◆ Problem description
Images are not part of the copy; write out the rest of the data exactly as given.
# START OF Data section
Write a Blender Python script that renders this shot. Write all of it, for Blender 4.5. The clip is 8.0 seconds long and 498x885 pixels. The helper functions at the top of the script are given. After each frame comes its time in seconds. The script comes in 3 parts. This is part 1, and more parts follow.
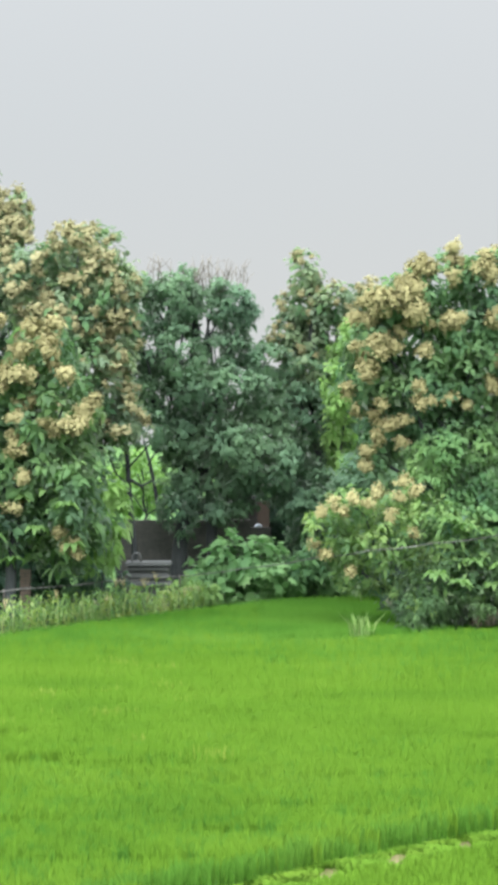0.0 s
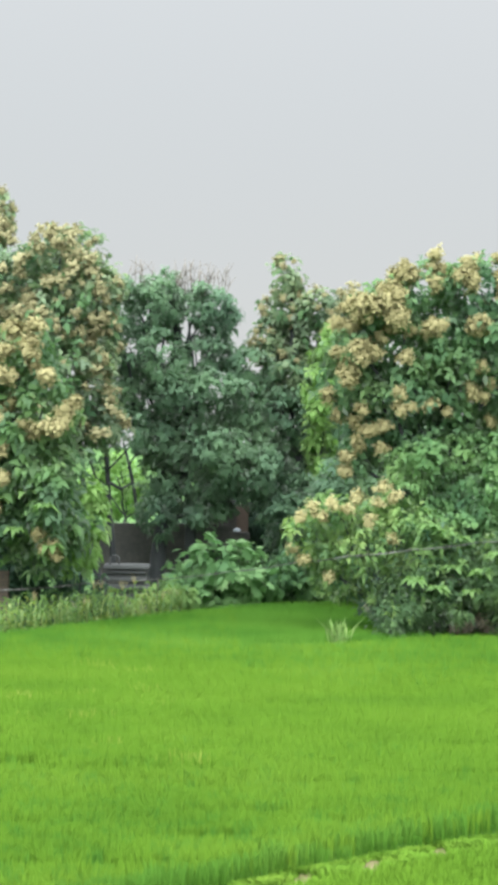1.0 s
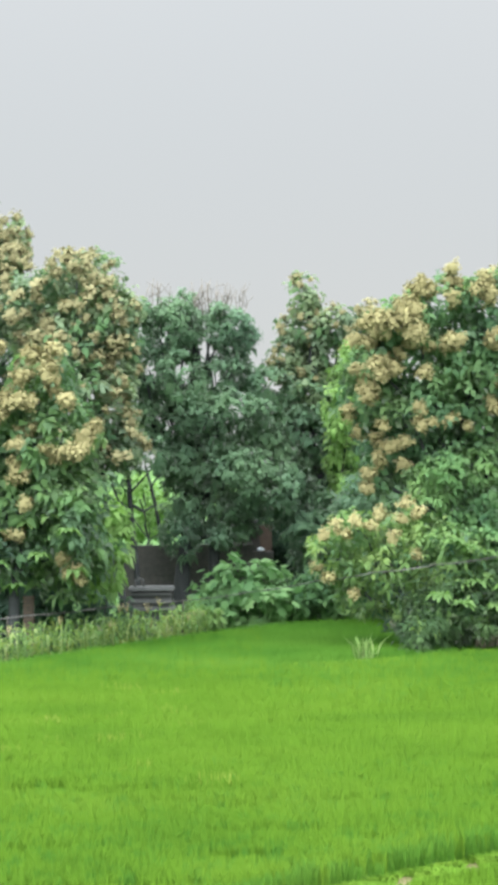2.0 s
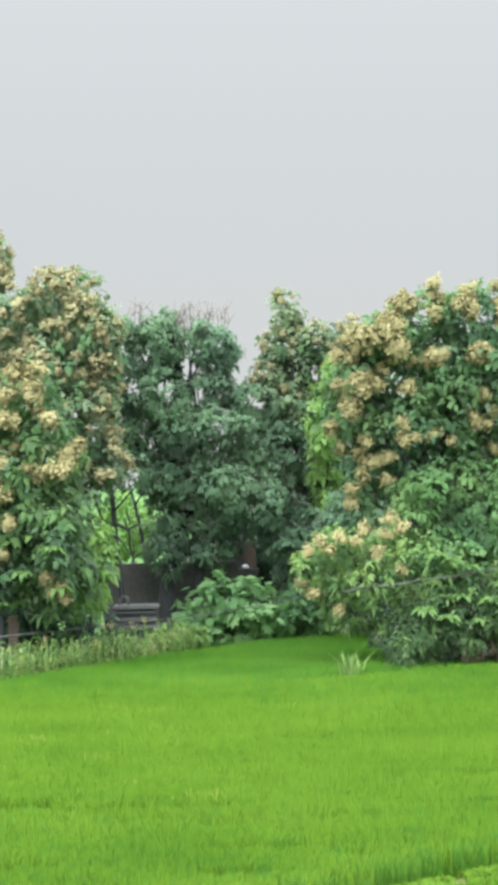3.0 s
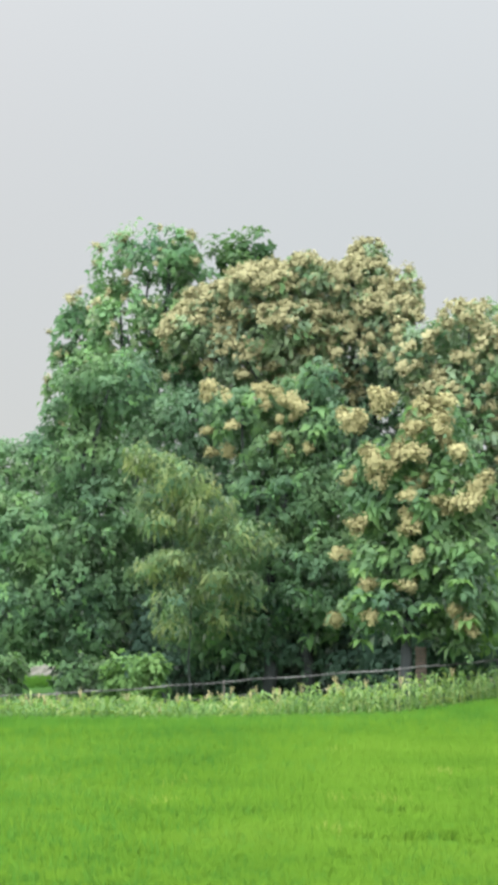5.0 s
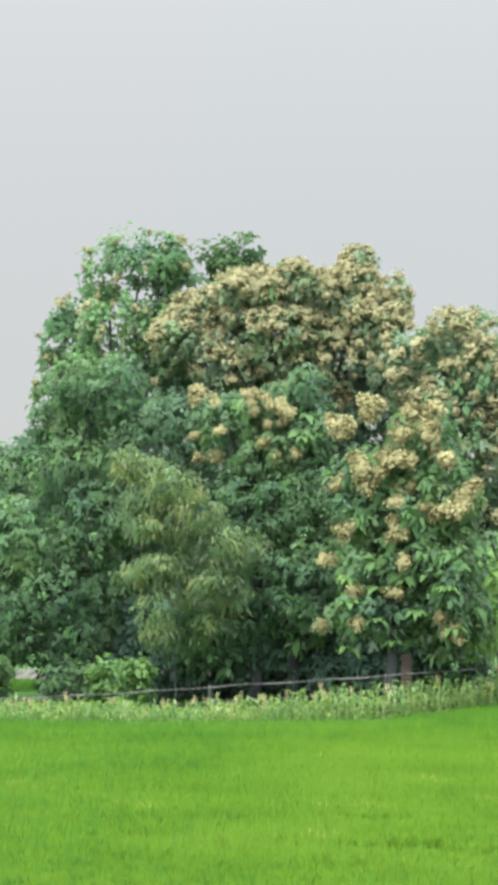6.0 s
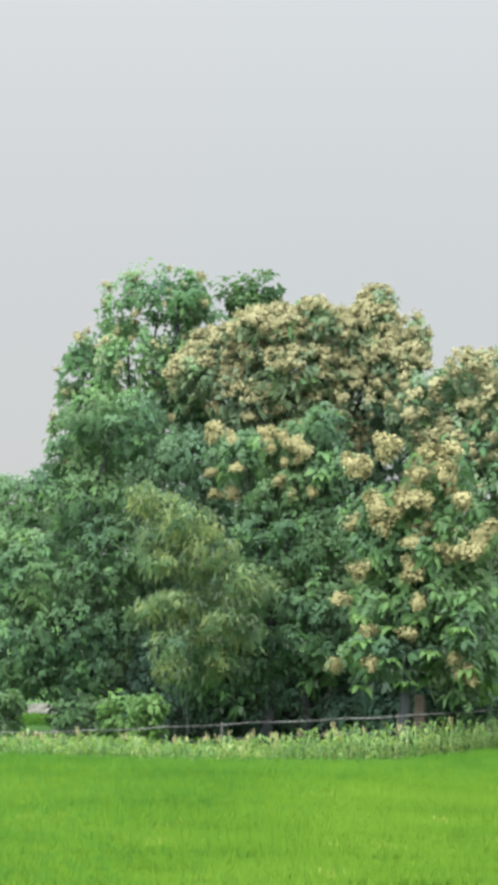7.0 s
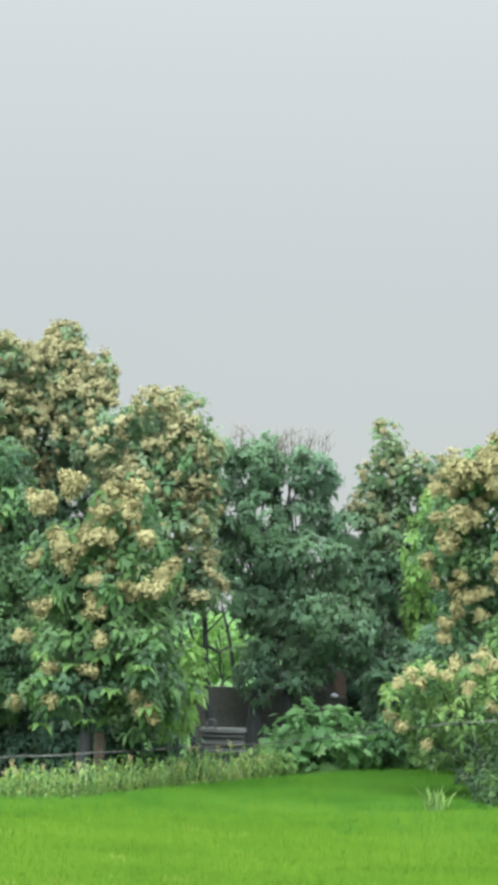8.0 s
# END OF Data section
◆ Response to this exercise
Write a Blender Python script that renders this shot. Write all of it, for Blender 4.5. The clip is 8.0 seconds long and 498x885 pixels. The helper functions at the top of the script are given. After each frame comes its time in seconds. The script comes in 3 parts. This is part 1, and more parts follow.
0.0 s
1.0 s
2.0 s
3.0 s
5.0 s
6.0 s
7.0 s
8.0 s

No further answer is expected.